Charlie began to mumble. He said something about toys, toys from some friend at 21. Every word made me angrier. Every explanation he tried to give infuriated me a little more.

I remember suggesting coldly that he make an effort to forget his friends at 21 for a moment. And think of his own son! Not one single toy! Every child in the neighborhood, but Jim, would be playing with Christmas gifts for weeks! Clothes, oh yes! And books! And a broken bow! But not one other toy!

Charlie got out of bed. As he pulled on his clothes, he was still assuring me that everything would be all right.

Good old Louis Marx, he said, his friend from 21. Good old Louis had sent Jim a box of toys. He’d mentioned it just last night. Louis hadn’t forgotten. Not Louis who was one of the biggest toy manufacturers in the country.

And what’s more, Charlie was going down to the trucking warehouse for them himself. That’s where he was going. Louis’ box of toys would be there for Christmas. It hadn’t arrived earlier because the delivery service was so terrible. The toys had probably been lying around for a week. Two weeks!

I saw him go wandering absently from the house. Just how he would manage to open the warehouse on Christmas day, if he even went there, I didn’t know. A long hour passed, and I had time for the most elaborate self recriminations, while Jim politely opened packages of handkerchiefs and underwear.

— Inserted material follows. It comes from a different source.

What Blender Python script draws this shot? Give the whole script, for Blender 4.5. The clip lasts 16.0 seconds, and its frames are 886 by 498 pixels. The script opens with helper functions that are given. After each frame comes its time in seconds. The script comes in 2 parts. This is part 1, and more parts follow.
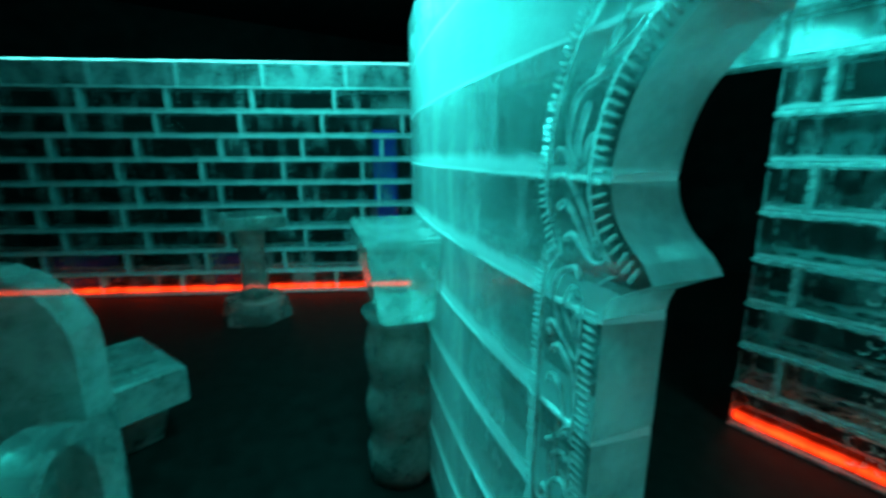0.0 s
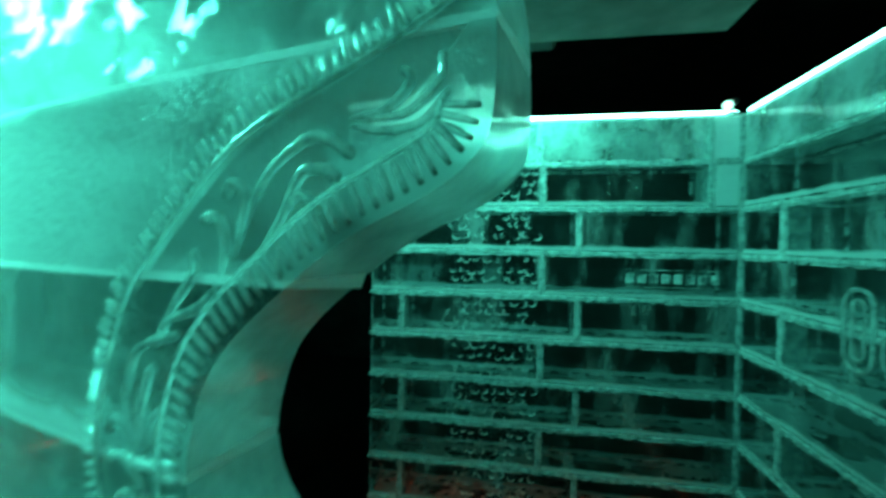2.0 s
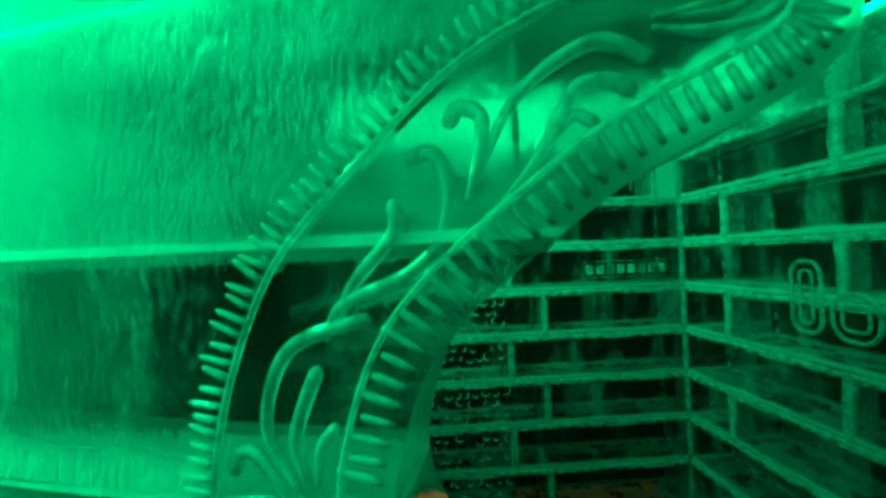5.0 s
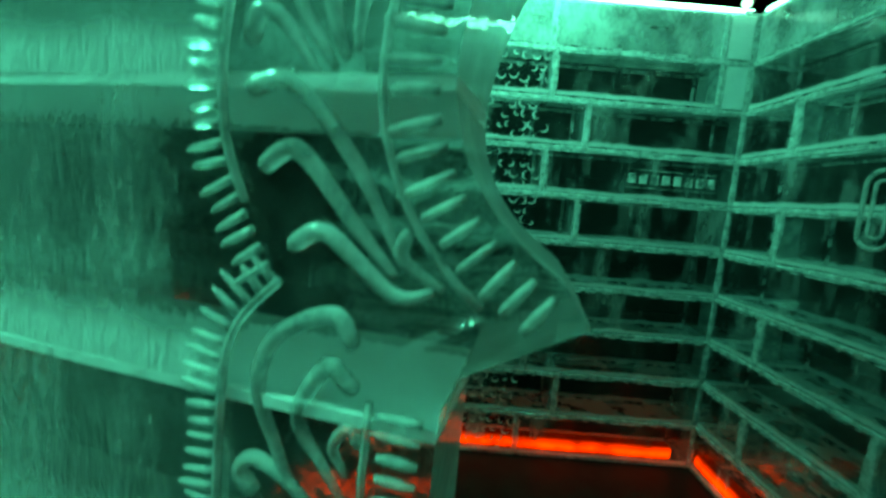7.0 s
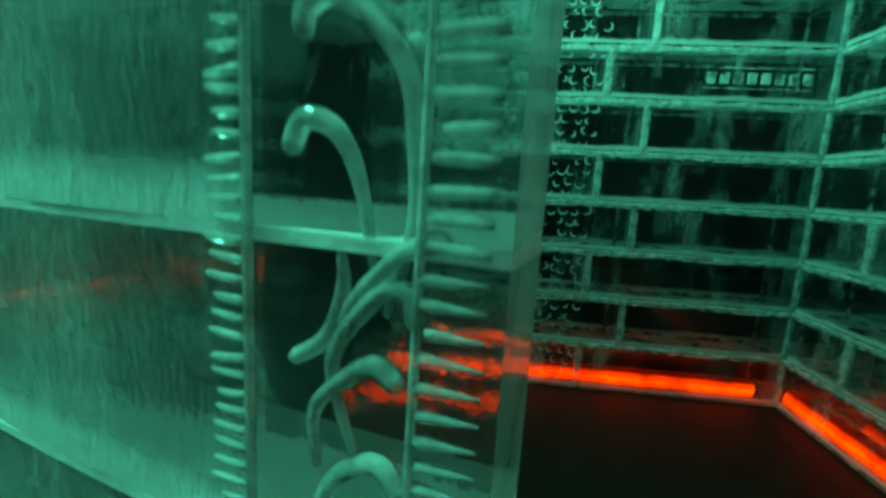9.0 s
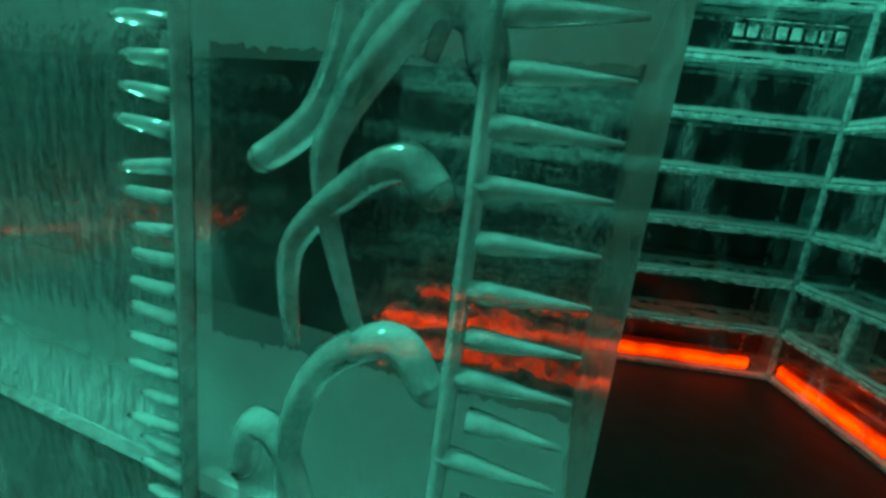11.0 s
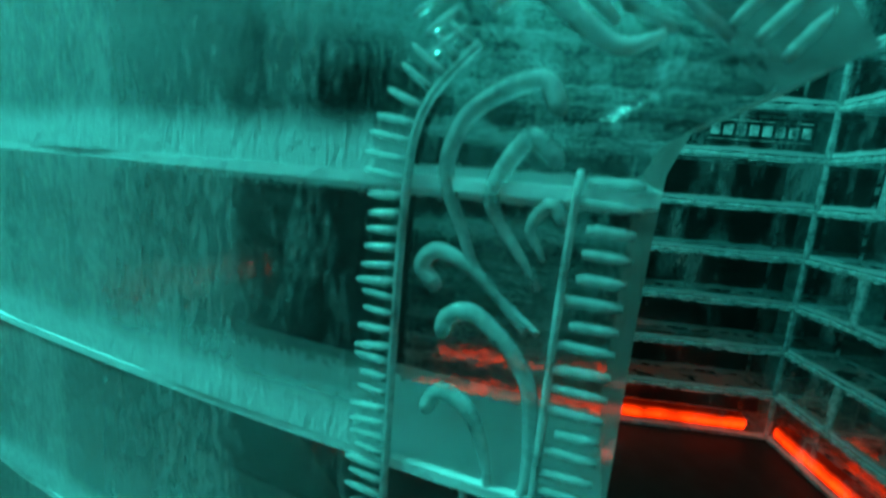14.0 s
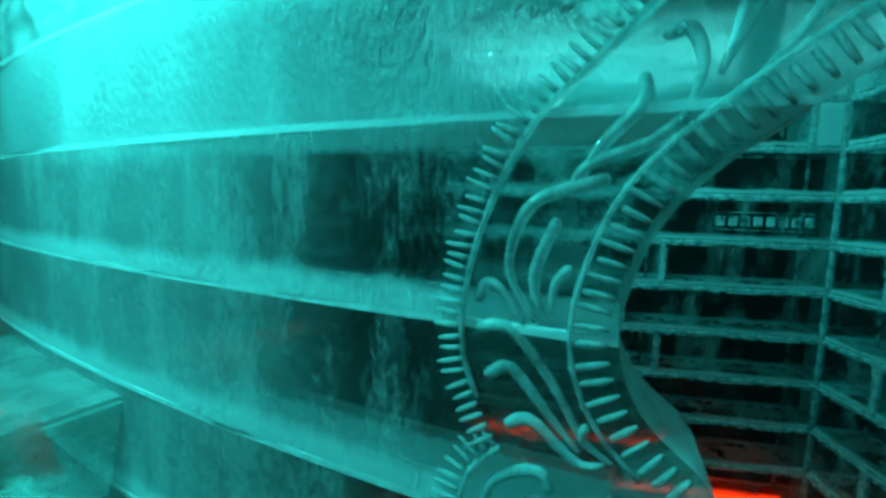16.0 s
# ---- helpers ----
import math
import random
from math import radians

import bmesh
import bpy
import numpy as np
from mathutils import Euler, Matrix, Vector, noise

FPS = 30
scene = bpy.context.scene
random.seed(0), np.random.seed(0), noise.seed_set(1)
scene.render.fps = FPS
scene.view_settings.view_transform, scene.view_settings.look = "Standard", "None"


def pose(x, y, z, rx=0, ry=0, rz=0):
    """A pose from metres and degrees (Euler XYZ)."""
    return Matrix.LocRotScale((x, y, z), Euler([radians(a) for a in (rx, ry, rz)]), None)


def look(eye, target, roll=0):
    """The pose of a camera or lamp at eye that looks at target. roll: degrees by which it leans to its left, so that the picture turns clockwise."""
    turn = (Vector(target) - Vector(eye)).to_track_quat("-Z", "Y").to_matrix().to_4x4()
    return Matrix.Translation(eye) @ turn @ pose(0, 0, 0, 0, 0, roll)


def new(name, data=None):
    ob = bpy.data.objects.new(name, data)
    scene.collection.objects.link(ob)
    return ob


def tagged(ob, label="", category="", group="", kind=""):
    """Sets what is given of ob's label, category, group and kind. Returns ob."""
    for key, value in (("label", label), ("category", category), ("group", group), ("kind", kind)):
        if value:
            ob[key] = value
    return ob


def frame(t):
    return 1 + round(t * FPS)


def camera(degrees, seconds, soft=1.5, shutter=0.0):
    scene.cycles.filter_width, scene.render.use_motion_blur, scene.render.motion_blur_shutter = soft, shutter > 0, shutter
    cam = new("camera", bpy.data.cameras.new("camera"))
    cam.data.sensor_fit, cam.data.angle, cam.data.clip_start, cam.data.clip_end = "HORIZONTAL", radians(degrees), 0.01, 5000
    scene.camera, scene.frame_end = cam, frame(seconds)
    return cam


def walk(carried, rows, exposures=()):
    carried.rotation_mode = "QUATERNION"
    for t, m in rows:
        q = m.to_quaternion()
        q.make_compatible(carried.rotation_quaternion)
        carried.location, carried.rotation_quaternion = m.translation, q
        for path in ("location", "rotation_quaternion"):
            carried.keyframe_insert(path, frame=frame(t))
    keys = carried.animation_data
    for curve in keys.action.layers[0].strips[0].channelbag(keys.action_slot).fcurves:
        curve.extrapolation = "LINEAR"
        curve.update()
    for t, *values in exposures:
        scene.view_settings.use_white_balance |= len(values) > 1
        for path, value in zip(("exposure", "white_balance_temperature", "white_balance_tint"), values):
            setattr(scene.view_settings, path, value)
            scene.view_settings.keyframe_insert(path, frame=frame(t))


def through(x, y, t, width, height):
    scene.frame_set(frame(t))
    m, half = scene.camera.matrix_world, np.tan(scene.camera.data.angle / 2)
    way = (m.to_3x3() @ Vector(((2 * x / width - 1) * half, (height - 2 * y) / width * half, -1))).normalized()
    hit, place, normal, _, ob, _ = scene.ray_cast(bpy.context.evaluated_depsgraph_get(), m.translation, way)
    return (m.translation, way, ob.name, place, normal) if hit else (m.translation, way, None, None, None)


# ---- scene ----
# ---------------------------------------------------------------- camera
cam = camera(91.8, 16.0, soft=3.0, shutter=0.5)
# seconds, eye x y z, degrees to the left of north, upwards, lean
ROWS = [
    (0, -1.122, -2.654, 1.548, 55.38, -12.27, -0.12),
    (0.5, -1.122, -2.691, 1.591, 41.88, -10.52, 0.29),
    (1, -1.106, -2.684, 1.638, 32.94, -9.58, 4.48),
    (1.5, -1.111, -2.593, 1.722, 24.21, -6.13, 5.39),
    (2, -1.160, -2.483, 1.796, 9.75, -0.77, 0.93),
    (2.5, -1.225, -2.394, 1.857, 3.33, 0.85, -0.43),
    (3, -1.279, -2.395, 1.888, -1.57, 2.56, -1.12),
    (3.5, -1.359, -2.397, 1.883, -3.44, 1.91, -3.48),
    (4, -1.423, -2.404, 1.835, -3.90, 1.40, -2.94),
    (4.5, -1.485, -2.419, 1.783, -3.55, 1.81, -3.11),
    (7, -1.545, -2.321, 1.436, -0.57, -6.80, 4.76),
    (7.5, -1.560, -2.317, 1.338, 1.50, -6.82, 3.50),
    (8, -1.573, -2.333, 1.287, 3.48, -7.17, 3.23),
    (8.5, -1.575, -2.312, 1.168, 5.30, -7.90, 2.75),
    (9, -1.554, -2.262, 1.067, 5.73, -8.90, 3.13),
    (9.5, -1.566, -2.190, 0.990, 4.80, -10.20, 3.20),
    (10, -1.575, -2.152, 0.955, 3.00, -12.40, 5.50),
    (12.5, -1.634, -2.259, 0.960, 4.92, -12.60, 6.86),
    (13, -1.650, -2.305, 1.098, 5.11, -9.70, 5.97),
    (13.5, -1.639, -2.312, 1.195, 4.61, -9.60, 4.26),
    (14, -1.647, -2.325, 1.272, 5.05, -9.40, 4.70),
    (14.5, -1.633, -2.359, 1.379, 5.69, -7.40, 5.05),
    (15, -1.623, -2.405, 1.498, 6.03, -5.06, 4.67),
    (15.5, -1.629, -2.440, 1.570, 5.88, -4.71, 3.95),
    (16, -1.661, -2.498, 1.645, 8.67, -5.48, 1.73),
]


def aim(x, y, z, yaw, pitch, lean):
    a, p = radians(yaw), radians(pitch)
    ahead = Vector((-math.sin(a) * math.cos(p), math.cos(a) * math.cos(p), math.sin(p)))
    return look((x, y, z), Vector((x, y, z)) + ahead, lean)


# stops, kelvin and tint drift as the clip's camera rebalances its picture
EXPOSURES = [
    (0.0, 0.1, 6700, 9),
    (1.0, -0.28, 7700, 5),
    (2.0, -0.35, 9000, 0),
    (3.0, -0.42, 14000, -8),
    (3.6, -0.42, 21000, -45),
    (4.5, -0.85, 60000, -150),
    (5.7, -0.5, 25000, -60),
    (7.0, -0.38, 14000, -10),
    (9.0, -0.1, 12000, -6),
    (10.0, -0.05, 11000, -4),
    (12.5, 0.1, 8600, 3),
    (14.0, -0.28, 7400, 6),
    (16.0, -0.8, 6700, 9),
]
walk(cam, [(r[0], aim(*r[1:])) for r in ROWS], EXPOSURES)

# ---------------------------------------------------------------- light
world = bpy.data.worlds.new("dark_hall")
scene.world = world
world.use_nodes = True
world.node_tree.nodes["Background"].inputs["Color"].default_value = (0.05, 0.4, 0.35, 1)
world.node_tree.nodes["Background"].inputs["Strength"].default_value = 0.004
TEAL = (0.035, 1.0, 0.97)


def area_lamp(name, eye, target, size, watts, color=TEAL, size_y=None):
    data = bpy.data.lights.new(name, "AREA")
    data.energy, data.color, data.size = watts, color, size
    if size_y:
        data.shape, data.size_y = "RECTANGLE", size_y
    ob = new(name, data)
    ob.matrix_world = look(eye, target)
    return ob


# unseen overhead lamps, added for the teal light that falls from above
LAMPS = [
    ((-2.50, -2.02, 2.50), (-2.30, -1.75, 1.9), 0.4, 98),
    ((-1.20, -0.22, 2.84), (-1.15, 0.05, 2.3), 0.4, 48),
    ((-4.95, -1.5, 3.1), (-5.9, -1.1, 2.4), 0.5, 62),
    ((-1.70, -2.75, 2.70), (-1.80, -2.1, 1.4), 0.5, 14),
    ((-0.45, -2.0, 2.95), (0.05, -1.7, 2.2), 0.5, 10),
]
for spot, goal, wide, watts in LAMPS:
    area_lamp("unseen_lamp_beam", spot, goal, wide, watts)


# ---------------------------------------------------------------- materials
def shader(name):
    m = bpy.data.materials.new(name)
    m.use_nodes = True
    nt = m.node_tree
    nt.nodes.clear()
    out = nt.nodes.new("ShaderNodeOutputMaterial")

    def add(kind, **values):
        n = nt.nodes.new("ShaderNode" + kind)
        for key, value in values.items():
            n.inputs[key.replace("_", " ")].default_value = value
        return n

    def tie(a, b, i=0, o=0):
        nt.links.new(a.outputs[o], b.inputs[i])

    return m, nt, out, add, tie


def ramp(add, lo, hi, a=0.0, b=1.0):
    r = add("MapRange")
    r.inputs["From Min"].default_value, r.inputs["From Max"].default_value = lo, hi
    r.inputs["To Min"].default_value, r.inputs["To Max"].default_value = a, b
    return r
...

Suddenly I heard a banging at the front door. It sounded as though someone were trying to kick it in. I opened the door cautiously and peered out. It was Charlie. I recognized him by his shoes. There wasn’t much else of him showing, for he was hidden by a huge box which was rocking dangerously. I helped him in. When we tore open the top of the box toys popped out. I had never seen so many, absolutely everything a little boy could want.

There was no question who would be hero with the neighborhood children. I might say also there was no question who was the hero of the house. From that day on, I was very careful of the way I talked about Charlie’s friends at 21.